— Begin RECORDS FOR PROCESSING —

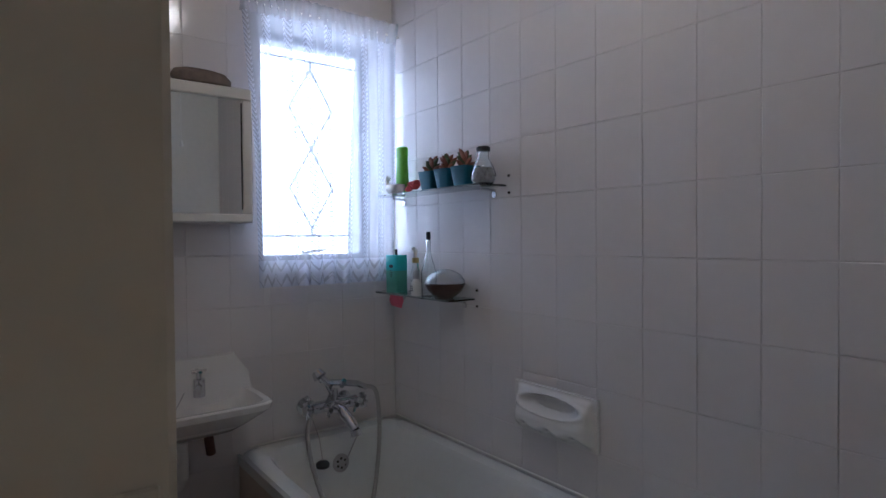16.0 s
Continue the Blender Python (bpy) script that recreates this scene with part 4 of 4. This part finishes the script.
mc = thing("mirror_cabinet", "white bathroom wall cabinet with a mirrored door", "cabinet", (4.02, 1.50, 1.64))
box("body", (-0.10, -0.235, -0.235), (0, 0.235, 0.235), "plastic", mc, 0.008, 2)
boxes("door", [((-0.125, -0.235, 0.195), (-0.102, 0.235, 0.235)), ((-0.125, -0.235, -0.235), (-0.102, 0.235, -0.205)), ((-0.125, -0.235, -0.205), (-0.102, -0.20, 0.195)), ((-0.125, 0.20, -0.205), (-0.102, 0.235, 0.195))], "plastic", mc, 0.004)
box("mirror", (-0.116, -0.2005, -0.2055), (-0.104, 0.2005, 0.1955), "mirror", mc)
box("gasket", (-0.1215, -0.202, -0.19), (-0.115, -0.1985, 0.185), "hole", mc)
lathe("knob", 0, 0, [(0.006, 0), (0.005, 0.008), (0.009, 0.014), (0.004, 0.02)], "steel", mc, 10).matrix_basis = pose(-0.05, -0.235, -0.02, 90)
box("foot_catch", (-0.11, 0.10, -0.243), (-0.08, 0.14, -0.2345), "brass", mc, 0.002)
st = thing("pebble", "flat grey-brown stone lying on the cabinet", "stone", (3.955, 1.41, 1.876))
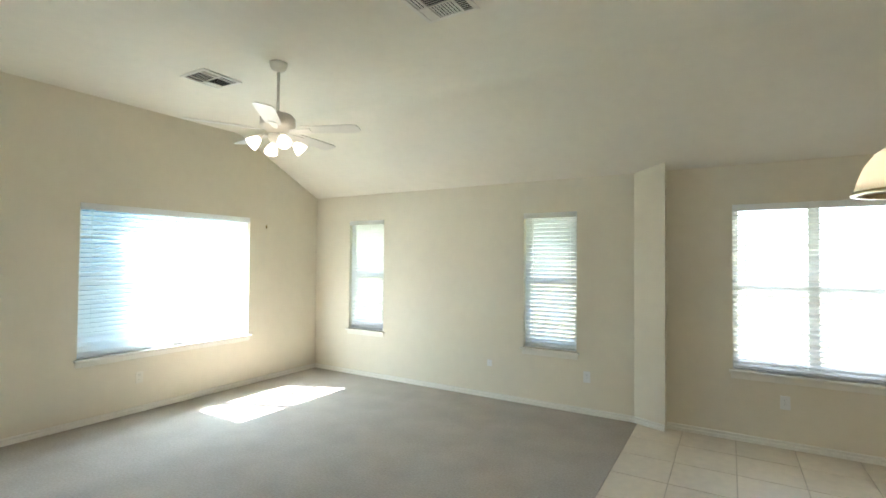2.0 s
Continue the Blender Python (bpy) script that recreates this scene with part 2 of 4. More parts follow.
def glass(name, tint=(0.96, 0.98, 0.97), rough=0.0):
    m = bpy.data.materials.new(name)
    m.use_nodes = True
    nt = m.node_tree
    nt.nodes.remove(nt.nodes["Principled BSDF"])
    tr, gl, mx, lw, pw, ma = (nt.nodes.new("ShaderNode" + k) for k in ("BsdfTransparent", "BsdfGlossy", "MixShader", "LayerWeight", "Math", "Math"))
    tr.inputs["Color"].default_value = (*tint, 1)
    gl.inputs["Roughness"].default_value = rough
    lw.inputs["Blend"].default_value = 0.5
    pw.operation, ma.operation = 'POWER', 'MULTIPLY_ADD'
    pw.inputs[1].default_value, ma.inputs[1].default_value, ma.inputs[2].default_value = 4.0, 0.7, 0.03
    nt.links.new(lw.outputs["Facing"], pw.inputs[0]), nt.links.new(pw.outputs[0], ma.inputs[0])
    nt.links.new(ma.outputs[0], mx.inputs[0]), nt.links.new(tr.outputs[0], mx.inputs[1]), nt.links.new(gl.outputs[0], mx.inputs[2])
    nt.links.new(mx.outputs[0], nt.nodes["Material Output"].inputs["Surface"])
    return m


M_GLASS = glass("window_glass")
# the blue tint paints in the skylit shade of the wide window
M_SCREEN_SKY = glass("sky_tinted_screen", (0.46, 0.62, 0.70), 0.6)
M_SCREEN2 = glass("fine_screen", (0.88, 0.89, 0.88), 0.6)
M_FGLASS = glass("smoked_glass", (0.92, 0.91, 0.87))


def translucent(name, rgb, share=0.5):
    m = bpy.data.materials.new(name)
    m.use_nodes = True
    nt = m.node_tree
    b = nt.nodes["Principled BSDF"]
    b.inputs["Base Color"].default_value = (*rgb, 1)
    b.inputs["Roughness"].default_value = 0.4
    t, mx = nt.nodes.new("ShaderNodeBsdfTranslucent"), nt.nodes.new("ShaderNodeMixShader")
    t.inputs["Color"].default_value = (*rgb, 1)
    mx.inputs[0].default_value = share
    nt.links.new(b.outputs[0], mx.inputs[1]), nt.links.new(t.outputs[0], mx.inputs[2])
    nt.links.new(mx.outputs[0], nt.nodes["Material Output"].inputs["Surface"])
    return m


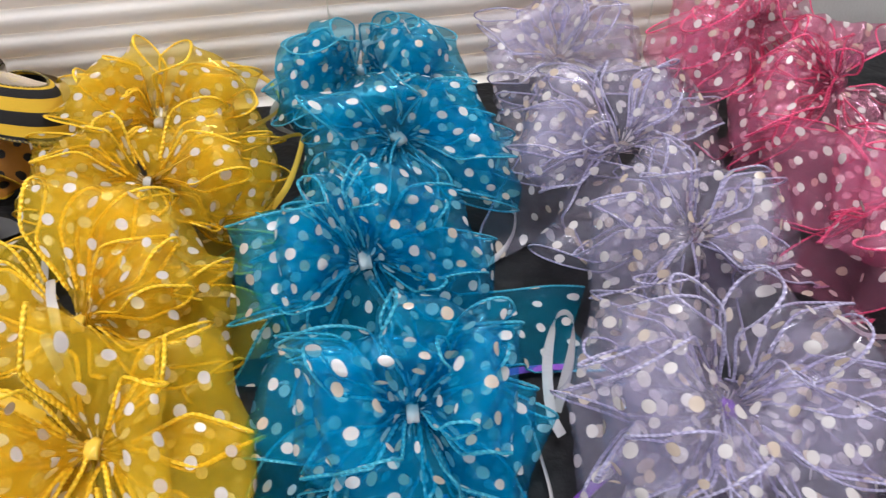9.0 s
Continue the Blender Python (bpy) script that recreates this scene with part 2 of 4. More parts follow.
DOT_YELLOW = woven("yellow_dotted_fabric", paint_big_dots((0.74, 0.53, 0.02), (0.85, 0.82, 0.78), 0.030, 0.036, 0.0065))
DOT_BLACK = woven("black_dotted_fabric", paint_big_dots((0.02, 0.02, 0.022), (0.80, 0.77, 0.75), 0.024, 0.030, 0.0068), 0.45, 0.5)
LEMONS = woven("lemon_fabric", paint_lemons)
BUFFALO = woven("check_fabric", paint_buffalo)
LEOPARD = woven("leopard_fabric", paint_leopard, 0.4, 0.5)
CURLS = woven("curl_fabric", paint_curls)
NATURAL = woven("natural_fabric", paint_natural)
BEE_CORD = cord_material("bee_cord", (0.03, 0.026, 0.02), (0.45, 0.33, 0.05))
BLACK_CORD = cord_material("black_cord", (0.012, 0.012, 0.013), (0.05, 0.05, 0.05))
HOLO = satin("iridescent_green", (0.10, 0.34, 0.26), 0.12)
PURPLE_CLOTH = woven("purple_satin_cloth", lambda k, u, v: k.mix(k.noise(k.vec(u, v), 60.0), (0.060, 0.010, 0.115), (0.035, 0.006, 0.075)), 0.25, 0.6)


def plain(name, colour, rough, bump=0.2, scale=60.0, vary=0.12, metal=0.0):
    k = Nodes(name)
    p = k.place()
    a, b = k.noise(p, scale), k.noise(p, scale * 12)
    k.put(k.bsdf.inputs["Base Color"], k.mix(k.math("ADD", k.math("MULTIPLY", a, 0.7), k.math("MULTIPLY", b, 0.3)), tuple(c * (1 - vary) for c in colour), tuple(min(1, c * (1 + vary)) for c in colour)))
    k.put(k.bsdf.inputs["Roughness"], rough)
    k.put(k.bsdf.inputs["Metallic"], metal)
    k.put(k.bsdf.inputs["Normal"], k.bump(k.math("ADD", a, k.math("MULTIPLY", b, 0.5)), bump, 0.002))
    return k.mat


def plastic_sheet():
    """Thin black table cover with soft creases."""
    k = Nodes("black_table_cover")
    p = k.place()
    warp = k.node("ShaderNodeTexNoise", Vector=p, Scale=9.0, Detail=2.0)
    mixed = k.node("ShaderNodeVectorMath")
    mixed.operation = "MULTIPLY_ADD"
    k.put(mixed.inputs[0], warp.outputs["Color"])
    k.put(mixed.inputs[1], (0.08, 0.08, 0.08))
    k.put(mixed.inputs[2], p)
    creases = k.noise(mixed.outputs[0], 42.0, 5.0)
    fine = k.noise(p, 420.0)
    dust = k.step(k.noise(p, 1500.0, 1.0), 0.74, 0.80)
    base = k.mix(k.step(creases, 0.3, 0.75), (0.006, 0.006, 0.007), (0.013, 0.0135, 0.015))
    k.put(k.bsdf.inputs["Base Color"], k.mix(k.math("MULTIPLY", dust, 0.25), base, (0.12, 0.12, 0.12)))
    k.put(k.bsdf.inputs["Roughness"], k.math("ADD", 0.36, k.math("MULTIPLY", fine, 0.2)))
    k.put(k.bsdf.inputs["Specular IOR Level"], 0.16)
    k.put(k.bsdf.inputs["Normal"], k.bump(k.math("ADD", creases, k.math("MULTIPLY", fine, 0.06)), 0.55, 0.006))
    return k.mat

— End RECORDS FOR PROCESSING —

■ **EXERCISE DIRECTIONS**: Transcribe all the lines above exactly, apart from the pictures.

■ **FULL RESPONSE**:
16.0 s
Continue the Blender Python (bpy) script that recreates this scene with part 4 of 4. This part finishes the script.
mc = thing("mirror_cabinet", "white bathroom wall cabinet with a mirrored door", "cabinet", (4.02, 1.50, 1.64))
box("body", (-0.10, -0.235, -0.235), (0, 0.235, 0.235), "plastic", mc, 0.008, 2)
boxes("door", [((-0.125, -0.235, 0.195), (-0.102, 0.235, 0.235)), ((-0.125, -0.235, -0.235), (-0.102, 0.235, -0.205)), ((-0.125, -0.235, -0.205), (-0.102, -0.20, 0.195)), ((-0.125, 0.20, -0.205), (-0.102, 0.235, 0.195))], "plastic", mc, 0.004)
box("mirror", (-0.116, -0.2005, -0.2055), (-0.104, 0.2005, 0.1955), "mirror", mc)
box("gasket", (-0.1215, -0.202, -0.19), (-0.115, -0.1985, 0.185), "hole", mc)
lathe("knob", 0, 0, [(0.006, 0), (0.005, 0.008), (0.009, 0.014), (0.004, 0.02)], "steel", mc, 10).matrix_basis = pose(-0.05, -0.235, -0.02, 90)
box("foot_catch", (-0.11, 0.10, -0.243), (-0.08, 0.14, -0.2345), "brass", mc, 0.002)
st = thing("pebble", "flat grey-brown stone lying on the cabinet", "stone", (3.955, 1.41, 1.876))
2.0 s
Continue the Blender Python (bpy) script that recreates this scene with part 2 of 4. More parts follow.
def glass(name, tint=(0.96, 0.98, 0.97), rough=0.0):
    m = bpy.data.materials.new(name)
    m.use_nodes = True
    nt = m.node_tree
    nt.nodes.remove(nt.nodes["Principled BSDF"])
    tr, gl, mx, lw, pw, ma = (nt.nodes.new("ShaderNode" + k) for k in ("BsdfTransparent", "BsdfGlossy", "MixShader", "LayerWeight", "Math", "Math"))
    tr.inputs["Color"].default_value = (*tint, 1)
    gl.inputs["Roughness"].default_value = rough
    lw.inputs["Blend"].default_value = 0.5
    pw.operation, ma.operation = 'POWER', 'MULTIPLY_ADD'
    pw.inputs[1].default_value, ma.inputs[1].default_value, ma.inputs[2].default_value = 4.0, 0.7, 0.03
    nt.links.new(lw.outputs["Facing"], pw.inputs[0]), nt.links.new(pw.outputs[0], ma.inputs[0])
    nt.links.new(ma.outputs[0], mx.inputs[0]), nt.links.new(tr.outputs[0], mx.inputs[1]), nt.links.new(gl.outputs[0], mx.inputs[2])
    nt.links.new(mx.outputs[0], nt.nodes["Material Output"].inputs["Surface"])
    return m


M_GLASS = glass("window_glass")
# the blue tint paints in the skylit shade of the wide window
M_SCREEN_SKY = glass("sky_tinted_screen", (0.46, 0.62, 0.70), 0.6)
M_SCREEN2 = glass("fine_screen", (0.88, 0.89, 0.88), 0.6)
M_FGLASS = glass("smoked_glass", (0.92, 0.91, 0.87))


def translucent(name, rgb, share=0.5):
    m = bpy.data.materials.new(name)
    m.use_nodes = True
    nt = m.node_tree
    b = nt.nodes["Principled BSDF"]
    b.inputs["Base Color"].default_value = (*rgb, 1)
    b.inputs["Roughness"].default_value = 0.4
    t, mx = nt.nodes.new("ShaderNodeBsdfTranslucent"), nt.nodes.new("ShaderNodeMixShader")
    t.inputs["Color"].default_value = (*rgb, 1)
    mx.inputs[0].default_value = share
    nt.links.new(b.outputs[0], mx.inputs[1]), nt.links.new(t.outputs[0], mx.inputs[2])
    nt.links.new(mx.outputs[0], nt.nodes["Material Output"].inputs["Surface"])
    return m


9.0 s
Continue the Blender Python (bpy) script that recreates this scene with part 2 of 4. More parts follow.
DOT_YELLOW = woven("yellow_dotted_fabric", paint_big_dots((0.74, 0.53, 0.02), (0.85, 0.82, 0.78), 0.030, 0.036, 0.0065))
DOT_BLACK = woven("black_dotted_fabric", paint_big_dots((0.02, 0.02, 0.022), (0.80, 0.77, 0.75), 0.024, 0.030, 0.0068), 0.45, 0.5)
LEMONS = woven("lemon_fabric", paint_lemons)
BUFFALO = woven("check_fabric", paint_buffalo)
LEOPARD = woven("leopard_fabric", paint_leopard, 0.4, 0.5)
CURLS = woven("curl_fabric", paint_curls)
NATURAL = woven("natural_fabric", paint_natural)
BEE_CORD = cord_material("bee_cord", (0.03, 0.026, 0.02), (0.45, 0.33, 0.05))
BLACK_CORD = cord_material("black_cord", (0.012, 0.012, 0.013), (0.05, 0.05, 0.05))
HOLO = satin("iridescent_green", (0.10, 0.34, 0.26), 0.12)
PURPLE_CLOTH = woven("purple_satin_cloth", lambda k, u, v: k.mix(k.noise(k.vec(u, v), 60.0), (0.060, 0.010, 0.115), (0.035, 0.006, 0.075)), 0.25, 0.6)


def plain(name, colour, rough, bump=0.2, scale=60.0, vary=0.12, metal=0.0):
    k = Nodes(name)
    p = k.place()
    a, b = k.noise(p, scale), k.noise(p, scale * 12)
    k.put(k.bsdf.inputs["Base Color"], k.mix(k.math("ADD", k.math("MULTIPLY", a, 0.7), k.math("MULTIPLY", b, 0.3)), tuple(c * (1 - vary) for c in colour), tuple(min(1, c * (1 + vary)) for c in colour)))
    k.put(k.bsdf.inputs["Roughness"], rough)
    k.put(k.bsdf.inputs["Metallic"], metal)
    k.put(k.bsdf.inputs["Normal"], k.bump(k.math("ADD", a, k.math("MULTIPLY", b, 0.5)), bump, 0.002))
    return k.mat


def plastic_sheet():
    """Thin black table cover with soft creases."""
    k = Nodes("black_table_cover")
    p = k.place()
    warp = k.node("ShaderNodeTexNoise", Vector=p, Scale=9.0, Detail=2.0)
    mixed = k.node("ShaderNodeVectorMath")
    mixed.operation = "MULTIPLY_ADD"
    k.put(mixed.inputs[0], warp.outputs["Color"])
    k.put(mixed.inputs[1], (0.08, 0.08, 0.08))
    k.put(mixed.inputs[2], p)
    creases = k.noise(mixed.outputs[0], 42.0, 5.0)
    fine = k.noise(p, 420.0)
    dust = k.step(k.noise(p, 1500.0, 1.0), 0.74, 0.80)
    base = k.mix(k.step(creases, 0.3, 0.75), (0.006, 0.006, 0.007), (0.013, 0.0135, 0.015))
    k.put(k.bsdf.inputs["Base Color"], k.mix(k.math("MULTIPLY", dust, 0.25), base, (0.12, 0.12, 0.12)))
    k.put(k.bsdf.inputs["Roughness"], k.math("ADD", 0.36, k.math("MULTIPLY", fine, 0.2)))
    k.put(k.bsdf.inputs["Specular IOR Level"], 0.16)
    k.put(k.bsdf.inputs["Normal"], k.bump(k.math("ADD", creases, k.math("MULTIPLY", fine, 0.06)), 0.55, 0.006))
    return k.mat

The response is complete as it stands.